Brief: Retype the whole listing, please, keeping every line exact and dropping the pictures.

### Supplied material ###

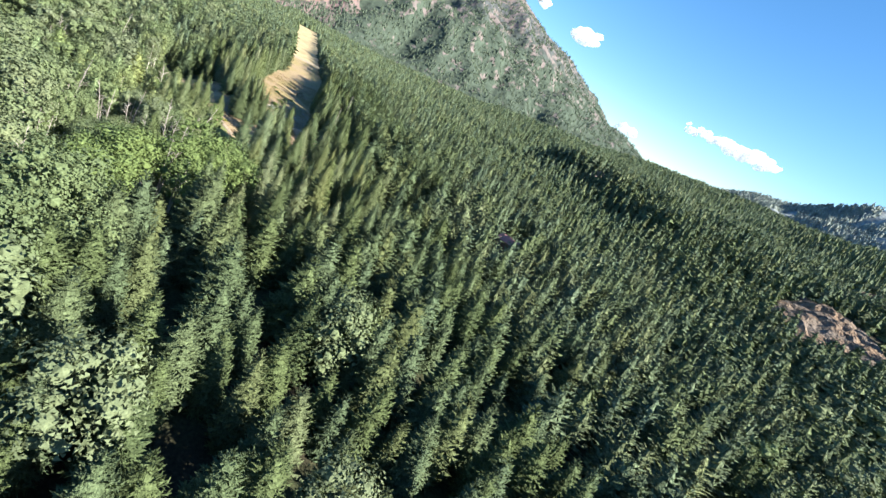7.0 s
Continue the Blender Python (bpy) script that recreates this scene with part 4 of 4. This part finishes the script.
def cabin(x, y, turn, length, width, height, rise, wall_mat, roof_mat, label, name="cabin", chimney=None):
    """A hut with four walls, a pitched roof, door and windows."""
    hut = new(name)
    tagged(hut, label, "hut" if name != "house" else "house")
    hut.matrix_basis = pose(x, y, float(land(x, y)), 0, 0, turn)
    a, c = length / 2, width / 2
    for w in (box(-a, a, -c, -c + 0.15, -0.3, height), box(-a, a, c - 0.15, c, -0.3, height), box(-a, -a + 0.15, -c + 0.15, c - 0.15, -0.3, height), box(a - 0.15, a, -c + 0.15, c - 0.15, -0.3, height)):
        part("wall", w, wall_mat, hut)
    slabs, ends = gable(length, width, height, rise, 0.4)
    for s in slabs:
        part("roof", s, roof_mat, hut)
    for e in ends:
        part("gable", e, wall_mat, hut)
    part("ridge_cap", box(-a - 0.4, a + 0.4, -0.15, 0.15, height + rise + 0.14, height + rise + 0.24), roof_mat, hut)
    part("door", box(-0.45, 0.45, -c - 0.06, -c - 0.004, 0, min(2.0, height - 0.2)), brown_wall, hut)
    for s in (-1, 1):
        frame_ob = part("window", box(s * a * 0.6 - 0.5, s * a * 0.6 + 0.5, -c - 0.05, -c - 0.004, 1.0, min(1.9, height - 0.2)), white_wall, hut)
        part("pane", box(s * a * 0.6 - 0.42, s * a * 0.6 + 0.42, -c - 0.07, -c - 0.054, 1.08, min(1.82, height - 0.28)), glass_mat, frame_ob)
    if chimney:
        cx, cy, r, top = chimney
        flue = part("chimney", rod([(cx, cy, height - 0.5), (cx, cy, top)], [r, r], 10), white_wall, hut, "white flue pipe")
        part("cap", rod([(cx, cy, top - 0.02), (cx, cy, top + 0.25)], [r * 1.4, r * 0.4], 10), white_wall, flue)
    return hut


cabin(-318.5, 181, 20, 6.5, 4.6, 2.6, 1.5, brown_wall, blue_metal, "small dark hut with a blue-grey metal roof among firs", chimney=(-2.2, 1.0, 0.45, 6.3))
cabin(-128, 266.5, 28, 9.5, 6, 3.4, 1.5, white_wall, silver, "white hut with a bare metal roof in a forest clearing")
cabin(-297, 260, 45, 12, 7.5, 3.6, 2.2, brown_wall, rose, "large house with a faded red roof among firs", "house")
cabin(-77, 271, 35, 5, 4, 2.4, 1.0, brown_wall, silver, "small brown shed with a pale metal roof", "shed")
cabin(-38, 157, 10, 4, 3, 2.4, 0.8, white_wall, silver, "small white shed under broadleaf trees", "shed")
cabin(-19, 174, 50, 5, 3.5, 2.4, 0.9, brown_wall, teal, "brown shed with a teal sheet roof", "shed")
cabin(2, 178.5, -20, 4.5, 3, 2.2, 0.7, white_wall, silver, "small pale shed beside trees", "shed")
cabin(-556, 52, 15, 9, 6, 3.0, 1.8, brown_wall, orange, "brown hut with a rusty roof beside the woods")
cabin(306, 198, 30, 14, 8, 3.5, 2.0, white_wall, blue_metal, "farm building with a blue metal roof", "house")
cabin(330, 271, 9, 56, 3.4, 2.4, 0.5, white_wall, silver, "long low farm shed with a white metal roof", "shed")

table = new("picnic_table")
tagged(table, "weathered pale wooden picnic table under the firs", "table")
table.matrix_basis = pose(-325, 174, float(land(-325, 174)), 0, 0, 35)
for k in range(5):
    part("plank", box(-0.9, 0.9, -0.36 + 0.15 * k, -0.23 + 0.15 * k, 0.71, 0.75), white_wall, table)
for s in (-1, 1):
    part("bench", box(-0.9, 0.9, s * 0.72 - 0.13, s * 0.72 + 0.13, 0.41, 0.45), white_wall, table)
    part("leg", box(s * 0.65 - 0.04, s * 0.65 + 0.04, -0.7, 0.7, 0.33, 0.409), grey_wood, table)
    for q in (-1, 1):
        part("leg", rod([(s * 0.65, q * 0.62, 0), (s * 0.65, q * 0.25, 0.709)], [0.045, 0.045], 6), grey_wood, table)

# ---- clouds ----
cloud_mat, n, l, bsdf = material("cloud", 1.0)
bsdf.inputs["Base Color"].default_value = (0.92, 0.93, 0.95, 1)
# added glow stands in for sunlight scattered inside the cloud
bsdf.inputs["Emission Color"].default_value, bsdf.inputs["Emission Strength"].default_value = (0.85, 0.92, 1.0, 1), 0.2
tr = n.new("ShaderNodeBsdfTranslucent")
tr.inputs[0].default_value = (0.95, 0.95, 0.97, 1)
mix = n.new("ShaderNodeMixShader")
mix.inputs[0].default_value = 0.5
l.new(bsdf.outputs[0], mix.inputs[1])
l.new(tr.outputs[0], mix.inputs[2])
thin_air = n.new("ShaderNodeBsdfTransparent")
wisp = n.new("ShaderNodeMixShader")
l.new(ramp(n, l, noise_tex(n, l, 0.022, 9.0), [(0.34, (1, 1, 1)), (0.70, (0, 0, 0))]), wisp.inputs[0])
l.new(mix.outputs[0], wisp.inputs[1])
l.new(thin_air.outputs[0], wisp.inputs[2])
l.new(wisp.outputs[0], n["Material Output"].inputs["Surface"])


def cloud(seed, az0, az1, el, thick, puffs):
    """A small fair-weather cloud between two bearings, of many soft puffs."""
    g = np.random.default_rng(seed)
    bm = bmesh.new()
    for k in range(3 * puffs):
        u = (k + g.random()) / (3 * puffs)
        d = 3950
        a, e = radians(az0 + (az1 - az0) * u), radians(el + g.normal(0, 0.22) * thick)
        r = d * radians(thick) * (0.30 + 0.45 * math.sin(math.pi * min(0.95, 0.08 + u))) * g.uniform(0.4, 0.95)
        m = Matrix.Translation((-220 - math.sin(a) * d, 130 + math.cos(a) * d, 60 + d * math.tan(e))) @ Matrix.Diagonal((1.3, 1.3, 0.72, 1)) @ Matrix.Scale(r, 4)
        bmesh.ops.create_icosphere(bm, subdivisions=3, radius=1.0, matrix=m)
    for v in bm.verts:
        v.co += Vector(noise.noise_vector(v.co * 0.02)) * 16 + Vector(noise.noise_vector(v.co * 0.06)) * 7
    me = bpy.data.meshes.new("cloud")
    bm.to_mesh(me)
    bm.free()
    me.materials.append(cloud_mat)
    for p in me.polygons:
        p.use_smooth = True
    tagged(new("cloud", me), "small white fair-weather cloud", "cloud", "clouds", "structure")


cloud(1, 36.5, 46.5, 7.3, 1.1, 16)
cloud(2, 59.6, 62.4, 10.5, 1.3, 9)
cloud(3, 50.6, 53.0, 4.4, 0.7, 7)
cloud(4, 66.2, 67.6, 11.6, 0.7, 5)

###

Worked solution:
7.0 s
Continue the Blender Python (bpy) script that recreates this scene with part 4 of 4. This part finishes the script.
def cabin(x, y, turn, length, width, height, rise, wall_mat, roof_mat, label, name="cabin", chimney=None):
    """A hut with four walls, a pitched roof, door and windows."""
    hut = new(name)
    tagged(hut, label, "hut" if name != "house" else "house")
    hut.matrix_basis = pose(x, y, float(land(x, y)), 0, 0, turn)
    a, c = length / 2, width / 2
    for w in (box(-a, a, -c, -c + 0.15, -0.3, height), box(-a, a, c - 0.15, c, -0.3, height), box(-a, -a + 0.15, -c + 0.15, c - 0.15, -0.3, height), box(a - 0.15, a, -c + 0.15, c - 0.15, -0.3, height)):
        part("wall", w, wall_mat, hut)
    slabs, ends = gable(length, width, height, rise, 0.4)
    for s in slabs:
        part("roof", s, roof_mat, hut)
    for e in ends:
        part("gable", e, wall_mat, hut)
    part("ridge_cap", box(-a - 0.4, a + 0.4, -0.15, 0.15, height + rise + 0.14, height + rise + 0.24), roof_mat, hut)
    part("door", box(-0.45, 0.45, -c - 0.06, -c - 0.004, 0, min(2.0, height - 0.2)), brown_wall, hut)
    for s in (-1, 1):
        frame_ob = part("window", box(s * a * 0.6 - 0.5, s * a * 0.6 + 0.5, -c - 0.05, -c - 0.004, 1.0, min(1.9, height - 0.2)), white_wall, hut)
        part("pane", box(s * a * 0.6 - 0.42, s * a * 0.6 + 0.42, -c - 0.07, -c - 0.054, 1.08, min(1.82, height - 0.28)), glass_mat, frame_ob)
    if chimney:
        cx, cy, r, top = chimney
        flue = part("chimney", rod([(cx, cy, height - 0.5), (cx, cy, top)], [r, r], 10), white_wall, hut, "white flue pipe")
        part("cap", rod([(cx, cy, top - 0.02), (cx, cy, top + 0.25)], [r * 1.4, r * 0.4], 10), white_wall, flue)
    return hut


cabin(-318.5, 181, 20, 6.5, 4.6, 2.6, 1.5, brown_wall, blue_metal, "small dark hut with a blue-grey metal roof among firs", chimney=(-2.2, 1.0, 0.45, 6.3))
cabin(-128, 266.5, 28, 9.5, 6, 3.4, 1.5, white_wall, silver, "white hut with a bare metal roof in a forest clearing")
cabin(-297, 260, 45, 12, 7.5, 3.6, 2.2, brown_wall, rose, "large house with a faded red roof among firs", "house")
cabin(-77, 271, 35, 5, 4, 2.4, 1.0, brown_wall, silver, "small brown shed with a pale metal roof", "shed")
cabin(-38, 157, 10, 4, 3, 2.4, 0.8, white_wall, silver, "small white shed under broadleaf trees", "shed")
cabin(-19, 174, 50, 5, 3.5, 2.4, 0.9, brown_wall, teal, "brown shed with a teal sheet roof", "shed")
cabin(2, 178.5, -20, 4.5, 3, 2.2, 0.7, white_wall, silver, "small pale shed beside trees", "shed")
cabin(-556, 52, 15, 9, 6, 3.0, 1.8, brown_wall, orange, "brown hut with a rusty roof beside the woods")
cabin(306, 198, 30, 14, 8, 3.5, 2.0, white_wall, blue_metal, "farm building with a blue metal roof", "house")
cabin(330, 271, 9, 56, 3.4, 2.4, 0.5, white_wall, silver, "long low farm shed with a white metal roof", "shed")

table = new("picnic_table")
tagged(table, "weathered pale wooden picnic table under the firs", "table")
table.matrix_basis = pose(-325, 174, float(land(-325, 174)), 0, 0, 35)
for k in range(5):
    part("plank", box(-0.9, 0.9, -0.36 + 0.15 * k, -0.23 + 0.15 * k, 0.71, 0.75), white_wall, table)
for s in (-1, 1):
    part("bench", box(-0.9, 0.9, s * 0.72 - 0.13, s * 0.72 + 0.13, 0.41, 0.45), white_wall, table)
    part("leg", box(s * 0.65 - 0.04, s * 0.65 + 0.04, -0.7, 0.7, 0.33, 0.409), grey_wood, table)
    for q in (-1, 1):
        part("leg", rod([(s * 0.65, q * 0.62, 0), (s * 0.65, q * 0.25, 0.709)], [0.045, 0.045], 6), grey_wood, table)

# ---- clouds ----
cloud_mat, n, l, bsdf = material("cloud", 1.0)
bsdf.inputs["Base Color"].default_value = (0.92, 0.93, 0.95, 1)
# added glow stands in for sunlight scattered inside the cloud
bsdf.inputs["Emission Color"].default_value, bsdf.inputs["Emission Strength"].default_value = (0.85, 0.92, 1.0, 1), 0.2
tr = n.new("ShaderNodeBsdfTranslucent")
tr.inputs[0].default_value = (0.95, 0.95, 0.97, 1)
mix = n.new("ShaderNodeMixShader")
mix.inputs[0].default_value = 0.5
l.new(bsdf.outputs[0], mix.inputs[1])
l.new(tr.outputs[0], mix.inputs[2])
thin_air = n.new("ShaderNodeBsdfTransparent")
wisp = n.new("ShaderNodeMixShader")
l.new(ramp(n, l, noise_tex(n, l, 0.022, 9.0), [(0.34, (1, 1, 1)), (0.70, (0, 0, 0))]), wisp.inputs[0])
l.new(mix.outputs[0], wisp.inputs[1])
l.new(thin_air.outputs[0], wisp.inputs[2])
l.new(wisp.outputs[0], n["Material Output"].inputs["Surface"])


def cloud(seed, az0, az1, el, thick, puffs):
    """A small fair-weather cloud between two bearings, of many soft puffs."""
    g = np.random.default_rng(seed)
    bm = bmesh.new()
    for k in range(3 * puffs):
        u = (k + g.random()) / (3 * puffs)
        d = 3950
        a, e = radians(az0 + (az1 - az0) * u), radians(el + g.normal(0, 0.22) * thick)
        r = d * radians(thick) * (0.30 + 0.45 * math.sin(math.pi * min(0.95, 0.08 + u))) * g.uniform(0.4, 0.95)
        m = Matrix.Translation((-220 - math.sin(a) * d, 130 + math.cos(a) * d, 60 + d * math.tan(e))) @ Matrix.Diagonal((1.3, 1.3, 0.72, 1)) @ Matrix.Scale(r, 4)
        bmesh.ops.create_icosphere(bm, subdivisions=3, radius=1.0, matrix=m)
    for v in bm.verts:
        v.co += Vector(noise.noise_vector(v.co * 0.02)) * 16 + Vector(noise.noise_vector(v.co * 0.06)) * 7
    me = bpy.data.meshes.new("cloud")
    bm.to_mesh(me)
    bm.free()
    me.materials.append(cloud_mat)
    for p in me.polygons:
        p.use_smooth = True
    tagged(new("cloud", me), "small white fair-weather cloud", "cloud", "clouds", "structure")


cloud(1, 36.5, 46.5, 7.3, 1.1, 16)
cloud(2, 59.6, 62.4, 10.5, 1.3, 9)
cloud(3, 50.6, 53.0, 4.4, 0.7, 7)
cloud(4, 66.2, 67.6, 11.6, 0.7, 5)